Di Piero continued, “When he took up painting in the 1830s, he went the conventional route of portraiture and genre painting but also made the landscape pictures he’d become famous for. He came of age as an artist when critics and connoisseurs were calling for a nativist art that spoke to America’s freshness, aspirations, and piety. By temperament, Durand’s ambitions overlapped with the spirit of transcendentalism, the pantheistic courting of a mystical sublime. Transcendentalism — to barbarize its complexity with simplification — held that creation was united and watched over by what Emerson called the “oversoul,” and the “spirit-reality” that transcends our contingent existence also veins and floods all of nature, if only we have eyes to see. When Durand found his true métier painting the pastures, valleys, woods, and mountains of the Catskills, he was unabashed about making art a testimony of devotional attention. “The true province of Landscape Art,” he wrote, “is the representation of the work of God in the visible creation.”
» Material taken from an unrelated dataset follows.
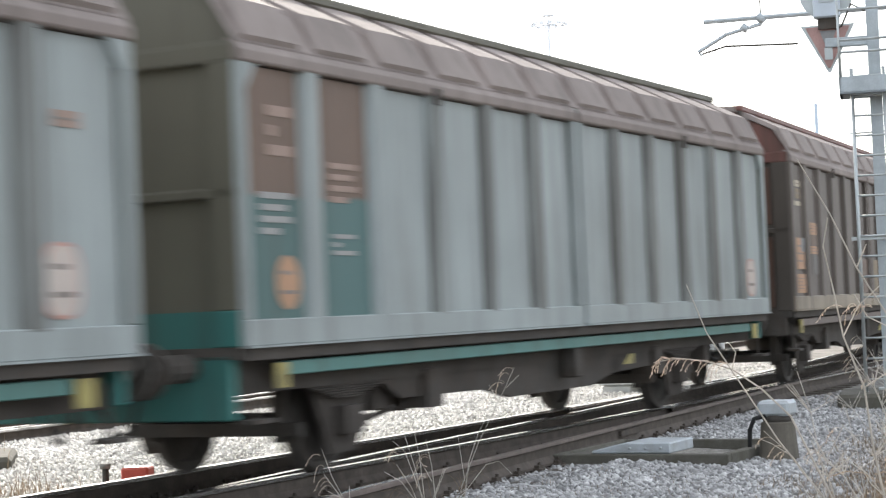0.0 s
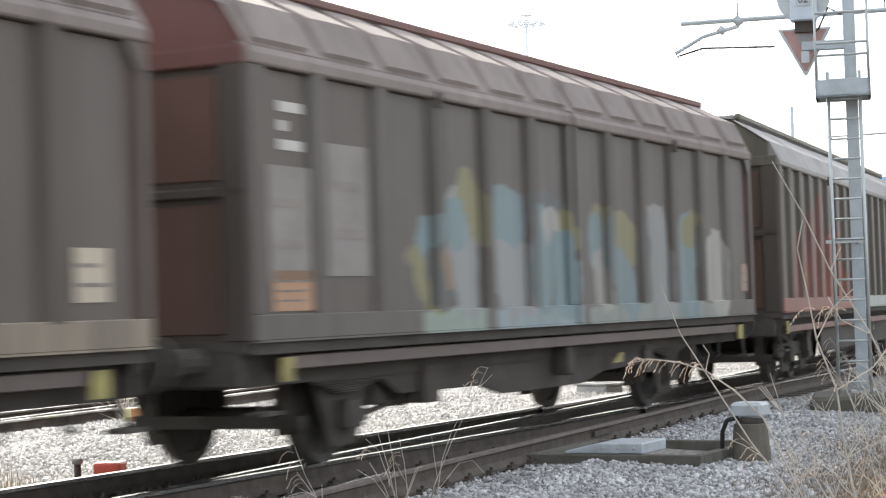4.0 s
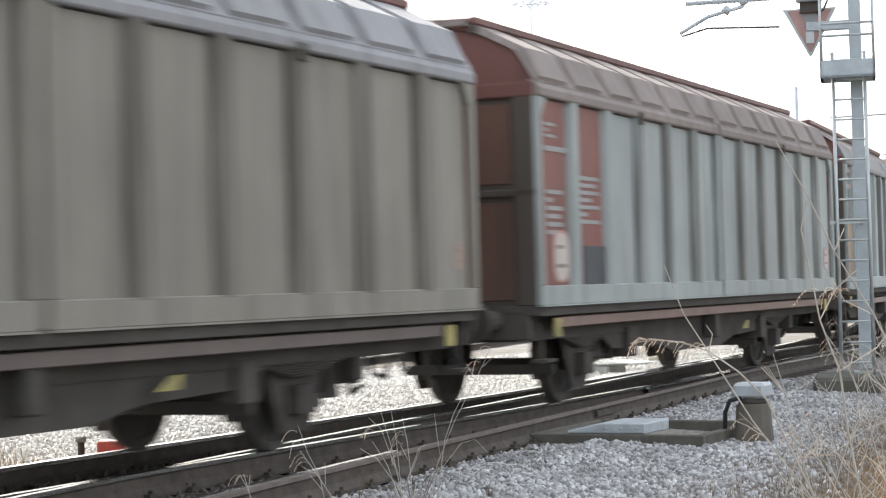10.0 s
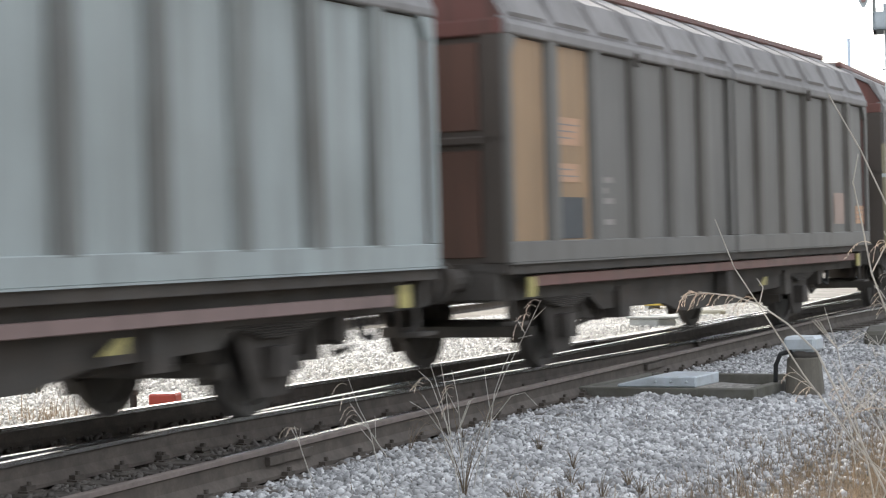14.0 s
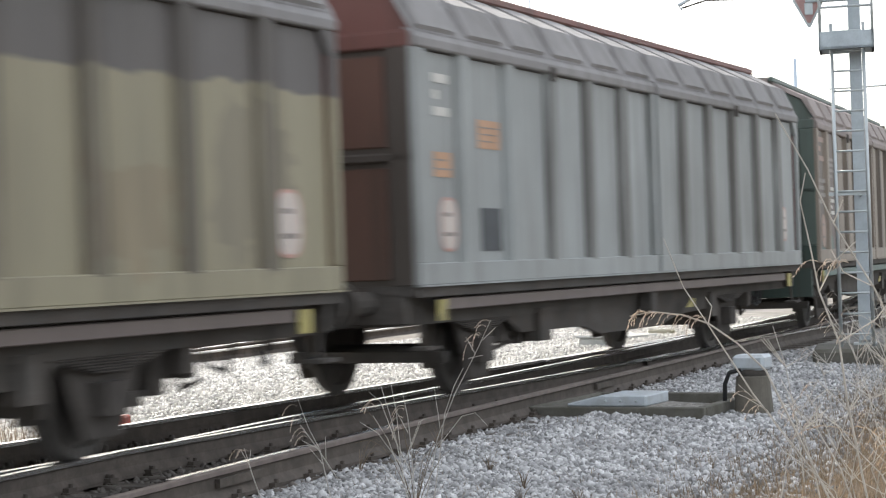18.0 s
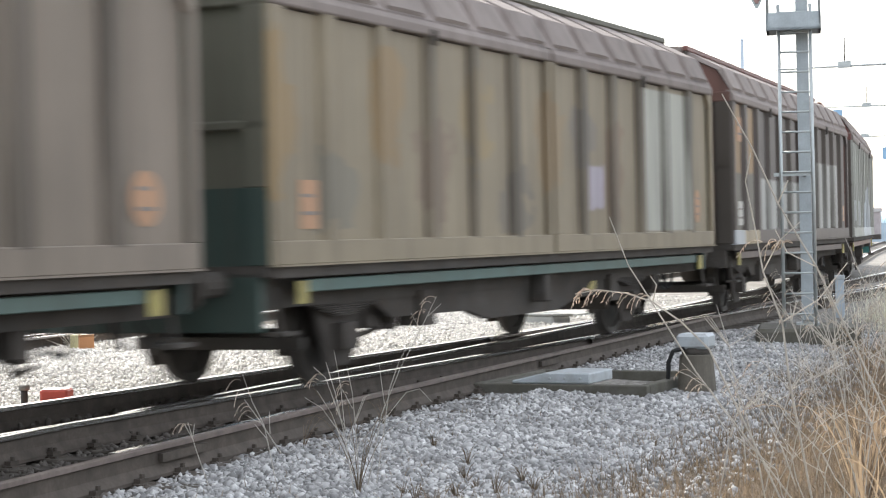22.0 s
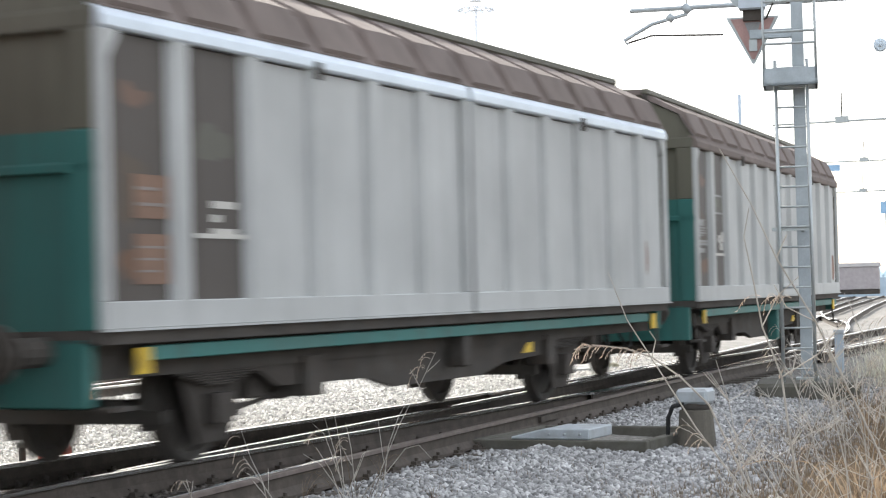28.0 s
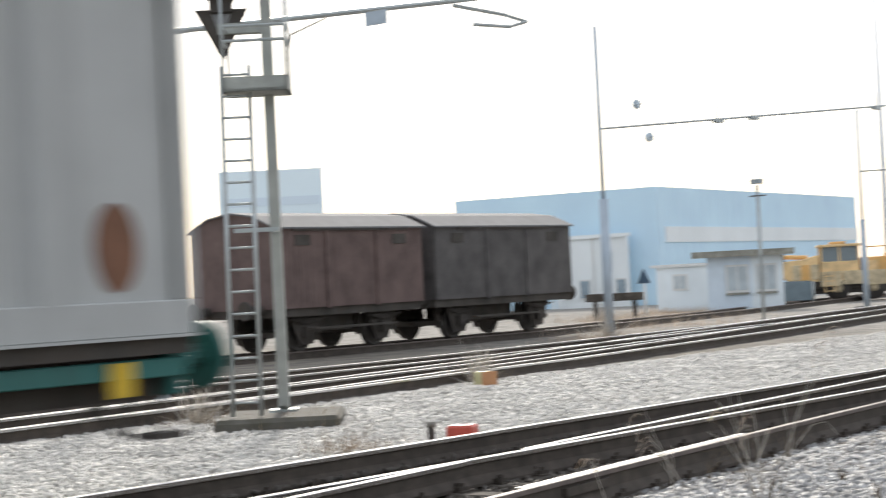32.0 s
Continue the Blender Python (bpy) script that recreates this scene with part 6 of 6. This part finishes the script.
for x, y, hh in ((41.0, 26.0, 0.9), (24.3, 17.9, 0.7), (16.9, 16.9, 0.6), (60.0, 38.0, 1.0)):
    b = thing("dry_bush", "low bare dry bush in the yard", "bush", pose(x, y, -0.25), "dry bushes")
    bm = bmesh.new()
    rb = random.Random(int(x))
    for k in range(70):
        a, e = rb.uniform(0, 6.28), rb.uniform(0.3, 1.4)
        q = Vector((math.cos(a) * math.cos(e), math.sin(a) * math.cos(e), math.sin(e))) * hh * rb.uniform(0.5, 1)
        tube(bm, (0, 0, 0), q * 0.6, 0.008, 3, 0.005)
        tube(bm, q * 0.6, q + Vector((rb.uniform(-.15, .15), rb.uniform(-.15, .15), rb.uniform(-.05, .15))), 0.005, 3, 0.003)
    tagged(part("twig_mass", bm, M_TWIG, b), kind="stuff")


# ---- what moves ----
TRAVEL = [0, 15.17, 30.39, 45.67, 61.03, 76.69, 92.55, 108.6, 124.75, 140.95, 157.16, 173.32, 189.35, 205.32, 221.27, 237.6, 245.4, 253.9]   # metres run at every second second, then at 31 and 32
VIEW_NUDGE = {8: -0.22, 12: -0.28, 13: -0.2, 14: -0.18, 18: -0.12, 19: -0.25, 21: -0.22, 27: -0.33, 28: -0.25, 29: -0.35, 30.5: -0.2, 31: -0.15}   # metres added so that wagon ends line up in the camera's view
VIEW_NUDGE_T = [*range(30), 30, 30.5, 31, 31.5, 32]


def travel(t):
    base = np.interp(t, [2.0 * k for k in range(16)] + [31.0, 32.0], TRAVEL)
    return float(base + np.interp(t, VIEW_NUDGE_T, [VIEW_NUDGE.get(k, 0.0) for k in VIEW_NUDGE_T]))


def wagon_pose(mid, length, t):
    c, b = mid - travel(t), (4.5 if length < 16 else 6.6)
    x0, y0, _ = line(c - b)
    x1, y1, _ = line(c + b)
    return pose((x0 + x1) / 2, (y0 + y1) / 2, 0, 0, 0, math.degrees(math.atan2(y1 - y0, x1 - x0)))


def motions():
    for root, wheels, mid, length in TRAIN:
        walk(root, [(0.5 * k, wagon_pose(mid, length, 0.5 * k)) for k in range(65)])
        for w in wheels:
            x = w.location.x
            walk(w, [(k / 15, pose(x, 0, 0.46, 0, -math.degrees(travel(k / 15) / 0.46), 0)) for k in range(481)])


motions()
Asher Brown Durand (August 21, 1796 – September 17, 1886) was an American painter of the Hudson River School. Durand was born in and eventually died in Maplewood, New Jersey (then called Jefferson Village), the eighth of eleven children; his father was a watchmaker and a silversmith.
Durand was apprenticed to an engraver from 1812 to 1817, later entering into a partnership the owner of the firm, who asked him to run the firm's New York branch. He engraved Declaration of Independence for John Trumbull in 1823, which established Durand's reputation as one of the country's finest engravers. Durand helped organize the New York Drawing Association in 1825, which would become the National Academy of Design; he would serve the organization as president from 1845 to 1861.
His interest shifted from engraving to oil painting around 1830 with the encouragement of his patron, Luman Reed. In 1837, he accompanied his friend Thomas Cole on a sketching expedition to Schroon Lake in the Adirondacks and soon after he began to concentrate on landscape painting. He spent summers sketching in the Catskills, Adirondacks, and the White Mountains of New Hampshire, making hundreds of drawings and oil sketches that were later incorporated into finished academy pieces which helped to define the Hudson River School.
Durand is particularly remembered for his detailed portrayals of trees, rocks, and foliage. He was an advocate for drawing directly from nature with as much realism as possible. Durand wrote, "Let [the artist] scrupulously accept whatever [nature] presents him until he shall, in a degree, have become intimate with her infinity...never let him profane her sacredness by a willful departure from truth."
Like other Hudson River School artists, Durand also believed that nature was an ineffable manifestation of God. He expressed this sentiment and his general views on art in his "Letters on Landscape Painting" in The Crayon, a mid-19th century New York art periodical. Wrote Durand, "[T]he true province of Landscape Art is the representation of the work of God in the visible creation..."
In 2007, the Brooklyn Museum exhibited nearly sixty of Durand's works in the first monographic exhibition devoted to the painter in more than thirty-five years. The show, entitled "Kindred Spirits: Asher B. Durand and the American Landscape," was on view from March 30 to July 29, 2007.